Wednesday, July 02, 2008

Light Pulse Speed Record Set

Researchers have set a new record in ultrafast metrology, producing the first light pulses lasting only 80 attoseconds (a billionth of a billionth of a second).

The 80-attosecond achievement marks the first time scientists have achieved light pulse speeds below 100 attoseconds and was accomplished by a team of physicists led by professor Ferenc Krausz at the Max Planck Institute for Quantum Optics (MPQ) in Garching and professor Ulf Kleineberg at Ludwig Maximilians University Munich, working in cooperation with colleagues at the Advanced Light Source at Berkeley Lab in California.

To generate attosecond pulses, the Garching physicists use the strong electric field of flashes in the near-infrared spectrum. In the hypershort laser flashes this field performs hardly more than a single strong oscillation with a period of about 2.5 femtoseconds (a femtosecond is 1000 attoseconds).
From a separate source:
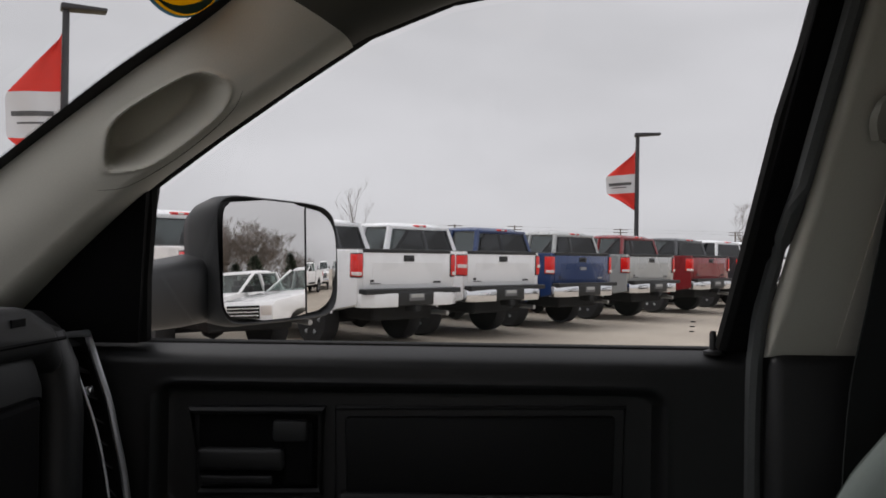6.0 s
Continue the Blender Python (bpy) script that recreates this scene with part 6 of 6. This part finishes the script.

That is: the light wave now comprises just two high wave peaks and a deep wave valley between them. The force exerted by the electric light field on the electrons is strongest at the summits and the lowest point of the valley; strong enough to liberate electrons which are ejected from rare-gas atoms in the experiment at Garching. This leaves ion rumps.

The vacuum chamber for attosecond metrology: Attosecond pulses of extreme ultraviolet light (depicted as a blue beam) are focused by a mirror (right) on a jet of neon atoms effusing from a thin valve. At the same time an infrared beam is striking the atoms. Both beams in combination allow real-time observation of the motion of electrons in the neon atoms and measurement of the duration of the attosecond pulse.

With the oscillation of the light field the force changes direction and very soon hurls the electrons back to the ion rumps. The recolliding free electrons induce extremely fast electron oscillations which last just attoseconds and emit light flashes of the same duration. These flashes are then in the region of extreme ultraviolet light (XUV, a wavelength of approximately 10 to 20 nm).

Controlled production of this single strong light oscillation within a hypershort flash has now allowed the Garching research team for the first time to release electrons exactly three times during a single laser pulse. On returning to the ion they then emit exactly three attosecond pulses. Each femtosecond laser flash generates three attosecond pulses. One of these pulses has a particularly high intensity, providing more than 100 million photons in a period of just 80 attoseconds.

This pulse is filtered out with special x-ray mirrors from Kleineberg, resulting in a single isolated x-ray pulse lasting 80 attoseconds.

A paper on their work, "Single-cycle Nonlinear Optics," appeared in the June 20 edition of Science.